Leave out the pictures and transcribe everything else exactly.

━━━━━━━━━━━━━━━━

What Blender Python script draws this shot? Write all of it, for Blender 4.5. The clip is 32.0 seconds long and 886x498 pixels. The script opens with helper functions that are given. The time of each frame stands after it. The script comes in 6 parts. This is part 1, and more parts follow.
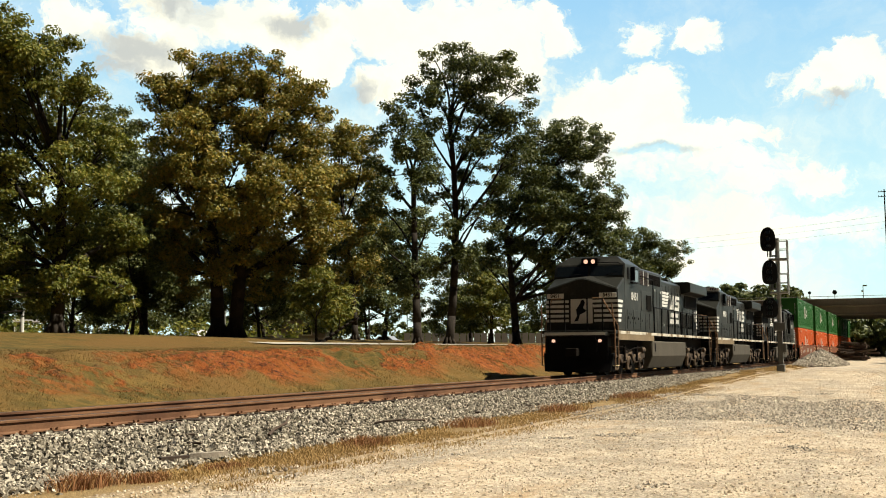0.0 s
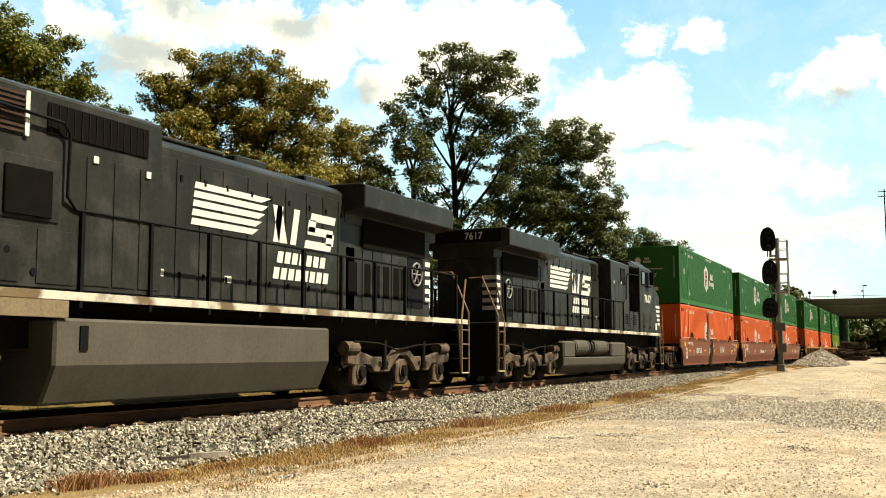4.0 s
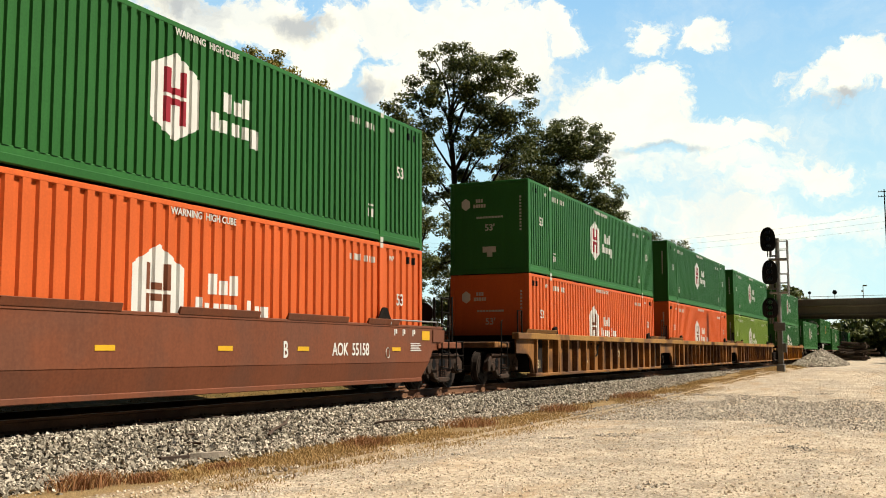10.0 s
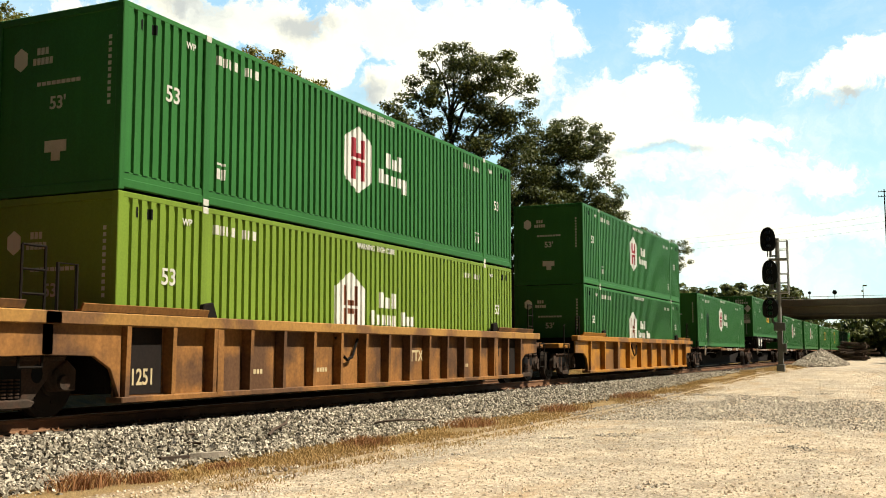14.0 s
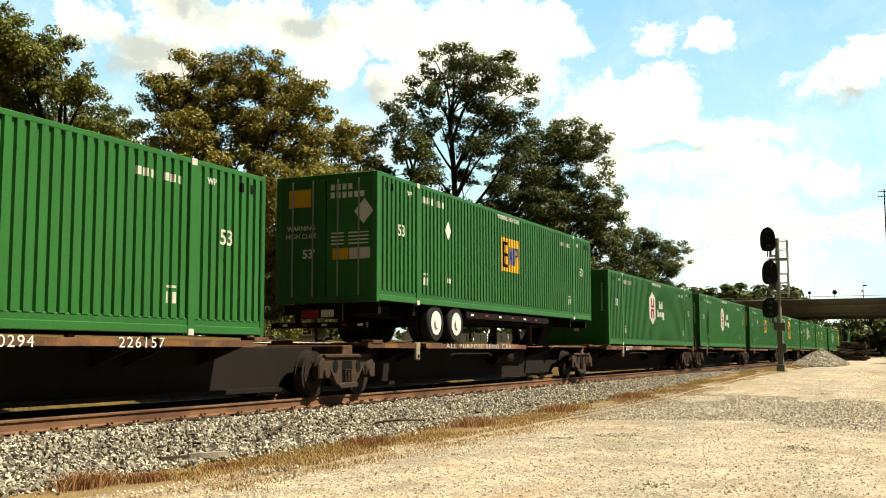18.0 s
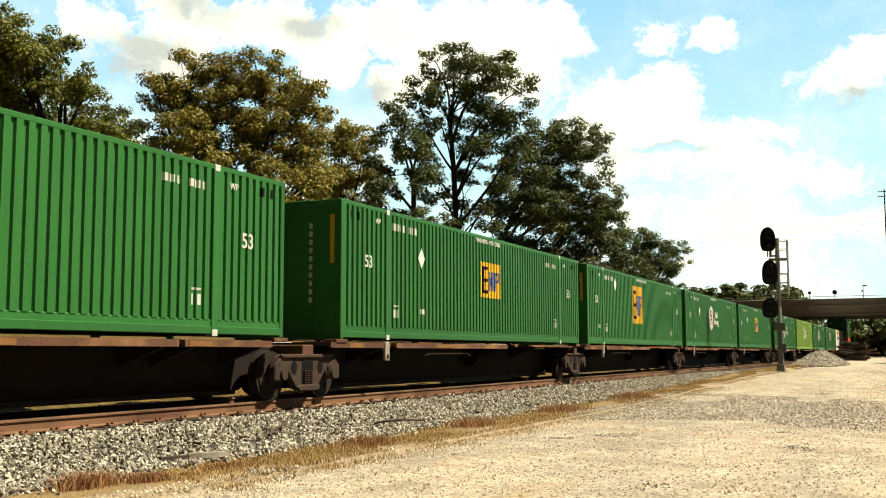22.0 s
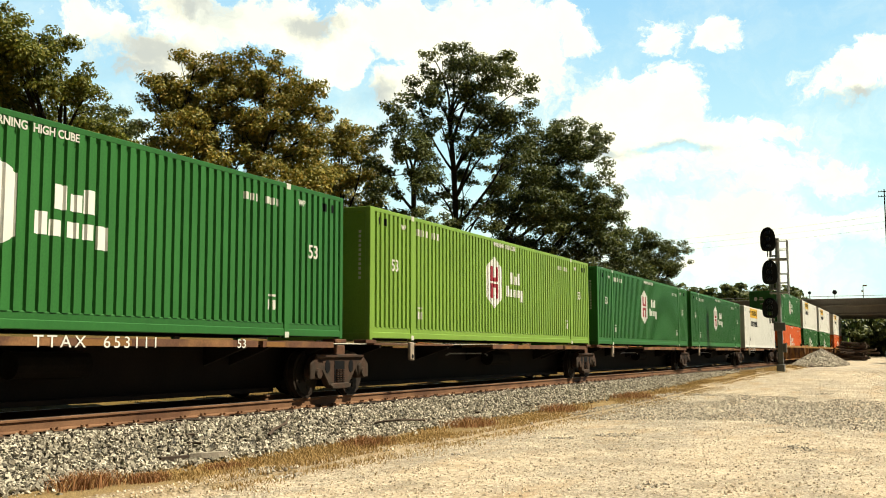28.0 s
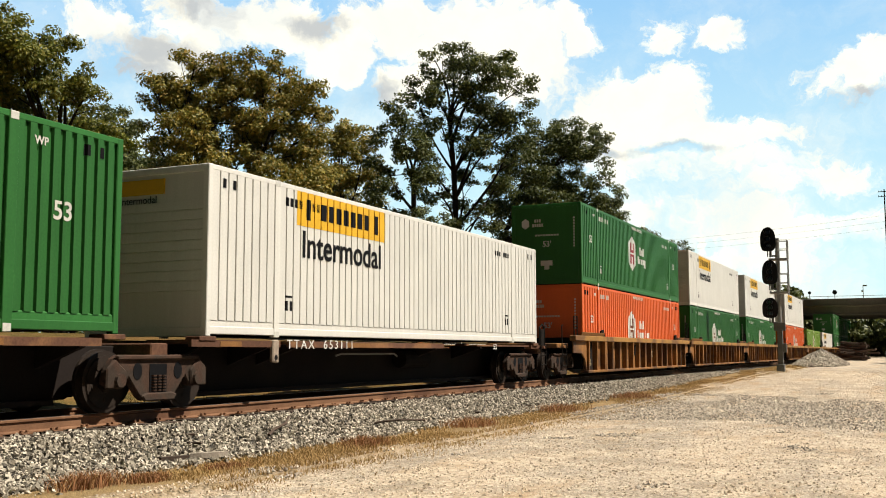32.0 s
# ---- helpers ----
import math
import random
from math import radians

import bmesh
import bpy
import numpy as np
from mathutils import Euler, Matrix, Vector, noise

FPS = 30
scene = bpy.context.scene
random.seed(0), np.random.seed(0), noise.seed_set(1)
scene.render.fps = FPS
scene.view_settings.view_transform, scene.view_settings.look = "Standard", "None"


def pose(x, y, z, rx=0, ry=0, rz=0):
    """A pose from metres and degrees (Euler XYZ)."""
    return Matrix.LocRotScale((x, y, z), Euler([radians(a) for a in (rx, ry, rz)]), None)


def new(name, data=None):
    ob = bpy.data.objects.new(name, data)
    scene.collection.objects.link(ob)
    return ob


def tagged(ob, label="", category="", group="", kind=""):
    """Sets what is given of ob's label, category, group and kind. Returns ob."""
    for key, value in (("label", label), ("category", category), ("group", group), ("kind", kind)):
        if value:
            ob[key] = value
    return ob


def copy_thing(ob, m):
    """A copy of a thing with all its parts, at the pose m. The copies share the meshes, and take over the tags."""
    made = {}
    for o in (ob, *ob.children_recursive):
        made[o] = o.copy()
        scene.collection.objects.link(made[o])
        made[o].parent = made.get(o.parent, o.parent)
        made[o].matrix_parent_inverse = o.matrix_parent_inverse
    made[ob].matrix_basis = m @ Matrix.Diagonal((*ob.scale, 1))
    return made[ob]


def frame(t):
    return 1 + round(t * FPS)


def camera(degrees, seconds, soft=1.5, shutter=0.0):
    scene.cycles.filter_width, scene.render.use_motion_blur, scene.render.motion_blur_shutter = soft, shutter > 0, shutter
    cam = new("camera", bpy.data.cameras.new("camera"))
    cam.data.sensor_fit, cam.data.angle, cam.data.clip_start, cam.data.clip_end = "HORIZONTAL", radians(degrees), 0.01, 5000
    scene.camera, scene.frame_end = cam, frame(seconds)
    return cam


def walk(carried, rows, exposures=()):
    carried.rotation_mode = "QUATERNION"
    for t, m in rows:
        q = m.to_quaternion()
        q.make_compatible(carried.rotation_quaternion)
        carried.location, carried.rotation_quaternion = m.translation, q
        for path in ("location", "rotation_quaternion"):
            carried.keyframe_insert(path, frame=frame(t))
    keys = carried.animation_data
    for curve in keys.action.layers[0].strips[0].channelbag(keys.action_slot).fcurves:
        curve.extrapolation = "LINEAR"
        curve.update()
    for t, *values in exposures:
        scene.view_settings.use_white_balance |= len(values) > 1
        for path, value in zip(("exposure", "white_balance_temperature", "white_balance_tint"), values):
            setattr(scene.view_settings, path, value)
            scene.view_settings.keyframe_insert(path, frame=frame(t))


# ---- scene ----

━━━━━━━━━━━━━━━━

REPLY
What Blender Python script draws this shot? Write all of it, for Blender 4.5. The clip is 32.0 seconds long and 886x498 pixels. The script opens with helper functions that are given. The time of each frame stands after it. The script comes in 6 parts. This is part 1, and more parts follow.
0.0 s
4.0 s
10.0 s
14.0 s
18.0 s
22.0 s
28.0 s
32.0 s
# ---- helpers ----
import math
import random
from math import radians

import bmesh
import bpy
import numpy as np
from mathutils import Euler, Matrix, Vector, noise

FPS = 30
scene = bpy.context.scene
random.seed(0), np.random.seed(0), noise.seed_set(1)
scene.render.fps = FPS
scene.view_settings.view_transform, scene.view_settings.look = "Standard", "None"


def pose(x, y, z, rx=0, ry=0, rz=0):
    """A pose from metres and degrees (Euler XYZ)."""
    return Matrix.LocRotScale((x, y, z), Euler([radians(a) for a in (rx, ry, rz)]), None)


def new(name, data=None):
    ob = bpy.data.objects.new(name, data)
    scene.collection.objects.link(ob)
    return ob


def tagged(ob, label="", category="", group="", kind=""):
    """Sets what is given of ob's label, category, group and kind. Returns ob."""
    for key, value in (("label", label), ("category", category), ("group", group), ("kind", kind)):
        if value:
            ob[key] = value
    return ob


def copy_thing(ob, m):
    """A copy of a thing with all its parts, at the pose m. The copies share the meshes, and take over the tags."""
    made = {}
    for o in (ob, *ob.children_recursive):
        made[o] = o.copy()
        scene.collection.objects.link(made[o])
        made[o].parent = made.get(o.parent, o.parent)
        made[o].matrix_parent_inverse = o.matrix_parent_inverse
    made[ob].matrix_basis = m @ Matrix.Diagonal((*ob.scale, 1))
    return made[ob]


def frame(t):
    return 1 + round(t * FPS)


def camera(degrees, seconds, soft=1.5, shutter=0.0):
    scene.cycles.filter_width, scene.render.use_motion_blur, scene.render.motion_blur_shutter = soft, shutter > 0, shutter
    cam = new("camera", bpy.data.cameras.new("camera"))
    cam.data.sensor_fit, cam.data.angle, cam.data.clip_start, cam.data.clip_end = "HORIZONTAL", radians(degrees), 0.01, 5000
    scene.camera, scene.frame_end = cam, frame(seconds)
    return cam


def walk(carried, rows, exposures=()):
    carried.rotation_mode = "QUATERNION"
    for t, m in rows:
        q = m.to_quaternion()
        q.make_compatible(carried.rotation_quaternion)
        carried.location, carried.rotation_quaternion = m.translation, q
        for path in ("location", "rotation_quaternion"):
            carried.keyframe_insert(path, frame=frame(t))
    keys = carried.animation_data
    for curve in keys.action.layers[0].strips[0].channelbag(keys.action_slot).fcurves:
        curve.extrapolation = "LINEAR"
        curve.update()
    for t, *values in exposures:
        scene.view_settings.use_white_balance |= len(values) > 1
        for path, value in zip(("exposure", "white_balance_temperature", "white_balance_tint"), values):
            setattr(scene.view_settings, path, value)
            scene.view_settings.keyframe_insert(path, frame=frame(t))


# ---- scene ----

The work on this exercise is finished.